Because it all comes together, all the disparate elements in eye-popping Technicolor, that somehow manages to make the real world look drab and shabby by comparison. I've had that experience where movies change your outlook:  every new Orson Welles film made me see the world—and its possibilities—differently; a theater screening of the cinematography documentary Visions of Light was followed by an extended parking lot discussion in which the lights of the city (even in that drab corner of Seattle) never looked more beautiful to the eye; a screening of Don't Look Now (in the very same theater, coincidentally) had me walking back to the car, obsessively looking for the color red.
And The Thief of Bagdad has that same effect. Between Menzies' sets (and his insistence on how they be filmed), the vibrant color sense and stylishness of the entire production, one yearns that movies might be more like this one, let alone the world (oh, by the way, give me a chance at those three wishes)...and isn't that illusion why we go to the movies, anyway?

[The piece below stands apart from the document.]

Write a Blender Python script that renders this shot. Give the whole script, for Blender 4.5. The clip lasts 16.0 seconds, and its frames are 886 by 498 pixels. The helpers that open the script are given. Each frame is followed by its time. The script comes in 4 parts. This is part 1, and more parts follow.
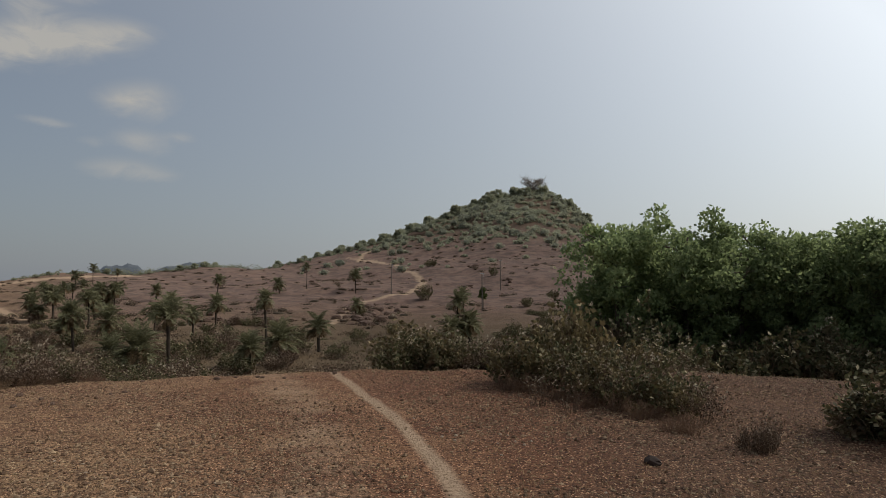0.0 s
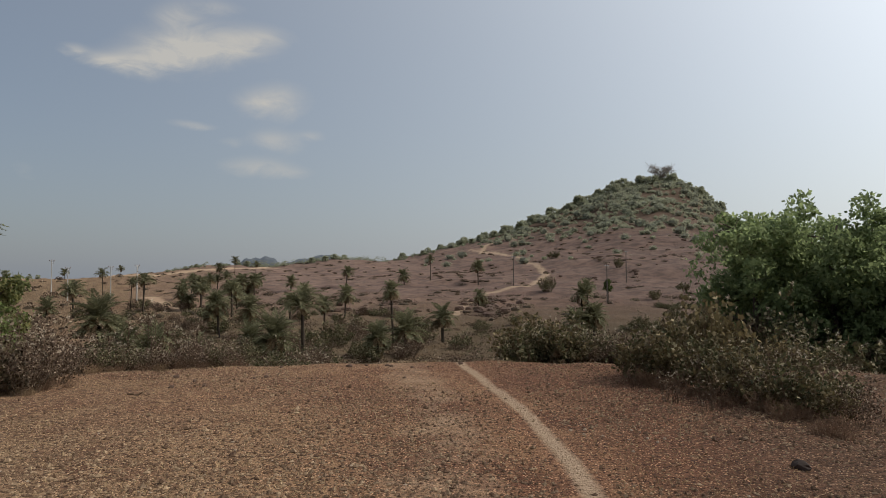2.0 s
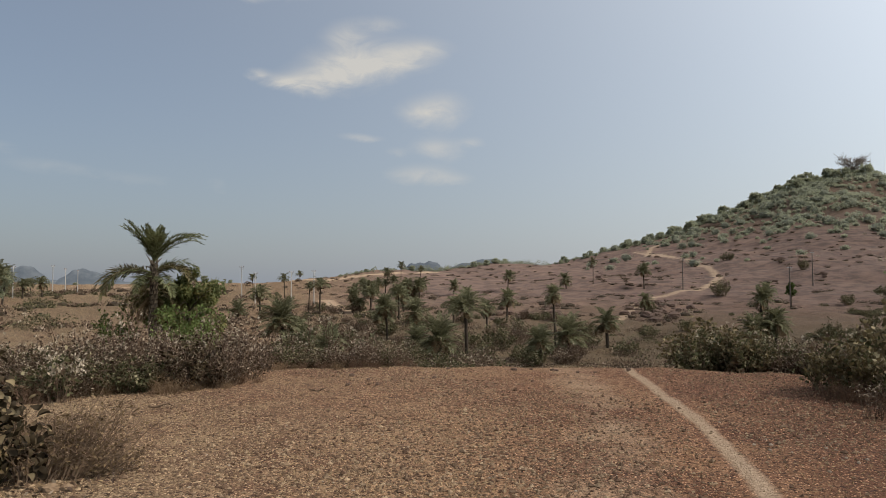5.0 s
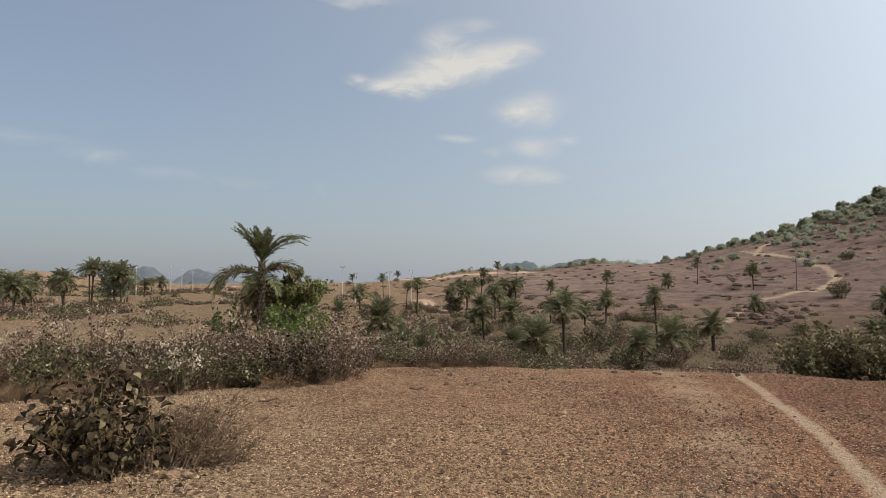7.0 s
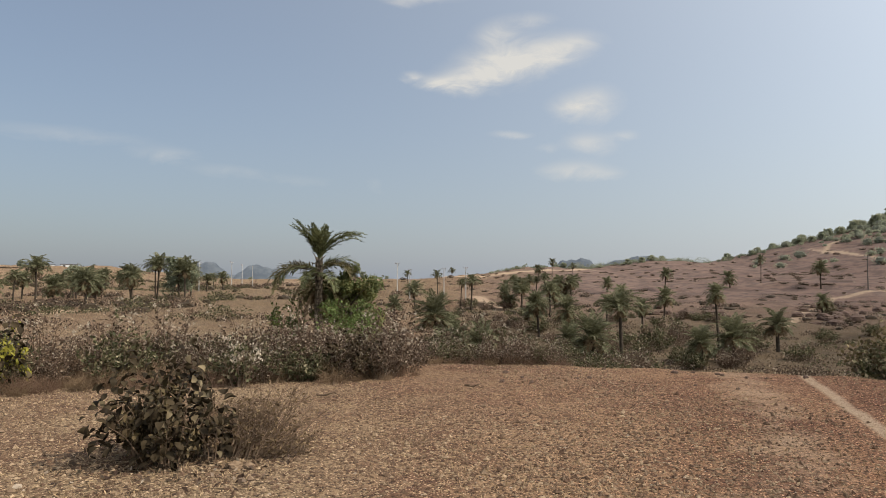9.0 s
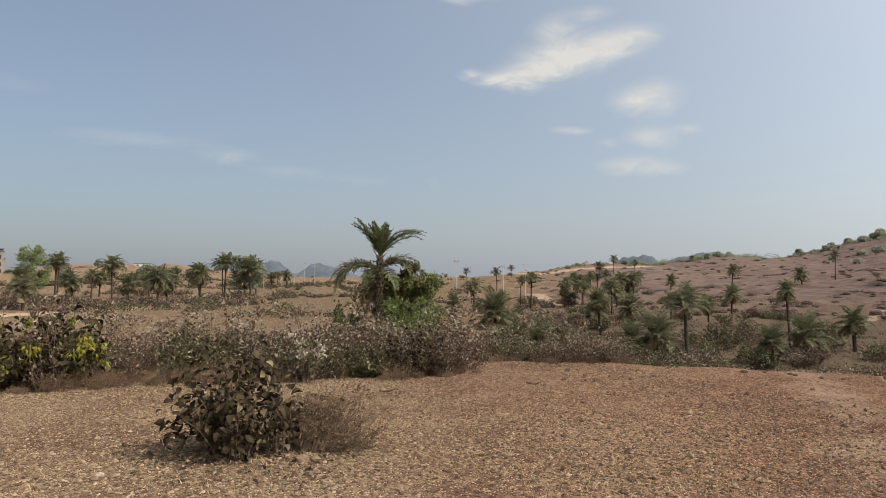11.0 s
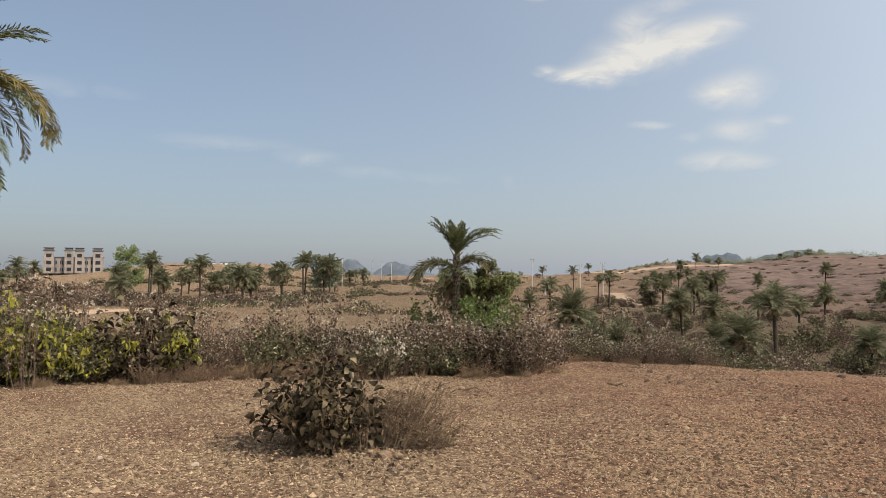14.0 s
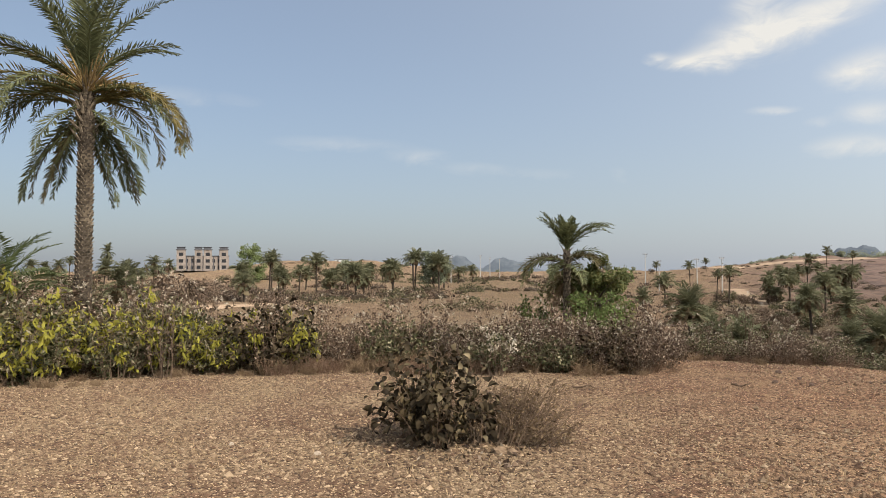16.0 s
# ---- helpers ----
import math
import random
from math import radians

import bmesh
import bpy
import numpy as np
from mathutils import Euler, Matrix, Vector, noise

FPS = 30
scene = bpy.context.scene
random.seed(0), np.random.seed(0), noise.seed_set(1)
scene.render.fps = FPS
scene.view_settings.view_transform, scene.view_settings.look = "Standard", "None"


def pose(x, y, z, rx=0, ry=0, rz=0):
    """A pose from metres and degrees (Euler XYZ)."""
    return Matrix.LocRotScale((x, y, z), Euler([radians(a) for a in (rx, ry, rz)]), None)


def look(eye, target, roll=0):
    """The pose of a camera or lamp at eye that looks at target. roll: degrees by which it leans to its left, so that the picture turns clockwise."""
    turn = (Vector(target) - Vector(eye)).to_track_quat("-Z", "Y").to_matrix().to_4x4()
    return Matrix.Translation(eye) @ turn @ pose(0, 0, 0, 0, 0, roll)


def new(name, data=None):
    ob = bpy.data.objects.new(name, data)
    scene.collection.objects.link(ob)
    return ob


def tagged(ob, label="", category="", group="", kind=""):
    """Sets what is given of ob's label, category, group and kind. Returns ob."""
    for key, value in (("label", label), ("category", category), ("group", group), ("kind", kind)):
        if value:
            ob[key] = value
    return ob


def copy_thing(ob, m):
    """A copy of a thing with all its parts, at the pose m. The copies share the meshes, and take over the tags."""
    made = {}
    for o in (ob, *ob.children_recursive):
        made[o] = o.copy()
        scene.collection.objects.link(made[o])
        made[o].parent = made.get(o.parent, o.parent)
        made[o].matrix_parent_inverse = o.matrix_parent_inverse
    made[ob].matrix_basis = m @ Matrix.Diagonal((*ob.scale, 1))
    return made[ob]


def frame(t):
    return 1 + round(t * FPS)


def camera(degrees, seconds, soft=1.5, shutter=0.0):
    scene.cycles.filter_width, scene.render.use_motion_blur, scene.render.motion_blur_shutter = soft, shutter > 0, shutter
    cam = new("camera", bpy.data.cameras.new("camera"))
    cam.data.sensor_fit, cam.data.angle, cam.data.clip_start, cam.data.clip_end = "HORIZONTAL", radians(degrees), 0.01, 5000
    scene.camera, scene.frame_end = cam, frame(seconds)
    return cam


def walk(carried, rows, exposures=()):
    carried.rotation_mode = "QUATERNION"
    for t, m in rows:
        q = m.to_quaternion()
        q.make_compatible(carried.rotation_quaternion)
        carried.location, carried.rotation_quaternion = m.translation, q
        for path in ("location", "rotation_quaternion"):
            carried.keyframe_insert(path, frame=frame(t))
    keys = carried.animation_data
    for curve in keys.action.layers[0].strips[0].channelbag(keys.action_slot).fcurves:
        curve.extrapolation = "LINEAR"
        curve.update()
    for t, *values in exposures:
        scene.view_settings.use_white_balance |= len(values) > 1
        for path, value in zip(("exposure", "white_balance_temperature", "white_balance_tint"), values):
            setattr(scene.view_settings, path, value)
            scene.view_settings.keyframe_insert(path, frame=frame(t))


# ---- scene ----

The visually eye-popping The Thief of Bagdad

Thursday, February 19, 2015

Black Narcissus

Black Narcissus (Michael Powell and Emeric Pressburger, 1947)  God in heaven, this is one of the most beautiful movies ever made.   In fact, this might be the contender that beats Gone With the Wind as the most gorgeous movie ever to be made from trashy material.* 

I haven't read the book "Black Narcissus" by Rumer Godden, so it's premature and ignorantly judgmental to call it trash, but the evidence from the film—a lust triangle between a pair of nuns and the only white man in the Himalayan neighborhood is soapy to the point of leaving rings around your eyes.  It does bring up the conflicts of those devoted to faith when confronted with Earthly desires, and how tough it is for physical beings to be married to Christ when he's an absentee husband.  It's just that, dramatically, the conflict is presented so turgidly as to approach the giggle reflex, despite being performed by (rather bravely, I think, or foolhardedly) the former lover of the director, Deborah Kerr, and his current lover, Kathleen Bryon (interestingly, she played the wife of elderly James Ryan in the Framing sequences in Spielberg's Saving Private Ryan), who present subtlety and hysteria (the latter, approaching Exorcist-like possession).
There is that contrast, front and center, but there are also the ones between Western  faith and Eastern spiritualism in the parallel stories of the nuns (and their duties and desires) and the demands of a local girl (Jean Simmons—uh, yeah, Indian by way of Crouch Hill, London) and her arranged marriage to a young prince (Sabu), and in marked contrast to a monk who lives his life, hermit-like and with no distractions to his faith.  There is some validity to the total for that, although the nuns and their belief system come out poorly in the comparison.
What is NOT in conflict (and makes it a must-see no matter the subject matter) is that Black Narcissus is one of the most beautiful movies ever made, in large part due to director Powell, production designer Alfred Junge, the amazing cinematographer Jack Cardiff, but also process shooter W. Percy Day and a young up-and-comer by the name of Peter Ellenshaw, who would create a lot of legendary magic for Disney over the years).
The photo-chemical wonders accomplished by these men is mesmerizing—one of those rare films (like The Leopard or Barry Lyndon) that you could take any frame and hang it on a wall.
The Technicolor palette pops and not subtly, and images are rich and lush, evoking a sensuality far beyond what the script calls for or evokes.  Powell once said, "Sometimes in a film its theme or its colour are more important than the plot."  That's certainly true of Black Narcissus.  There is a sumptuous quality to the images whether they suggest the bare asceticism of the nun's cloister or the natural wildness of the Himalayan landscape (incredibly, the film was shot at Pinewood Studios and Leonardslee Gardens, West Sussex, the home of a retired Indian Army officer), the planes of the faces (Cardiff could photograph women like no other), reflected in love or contorted in hate, the warm peace of a Himalayan glade, or the terrifying verticality of the nun's cliff-side perch.
That cliff telegraphs events in the film like a deus escarpment, which manages events and resolves conflicts in a very (shall we say?) orthodox manner.  Let's just say that "falling" is a major theme of the film, which manages to maintain its own balance by the strength and audacity of its images.
* Ya know?  It's odd.  Look at movies like Gone with the Wind, Black Narcissus, The Godfather.  Really, really garbage material out of whose sow's ears were pulled the silk purse equivalent of classic and artistically great movies (although I'm not a great fan of GWTW—too much reading).  Makes you wonder why anybody would want to remake a classic film, when they could be remaking the bad ones to make them classics.  Anyway, it's something to ponder.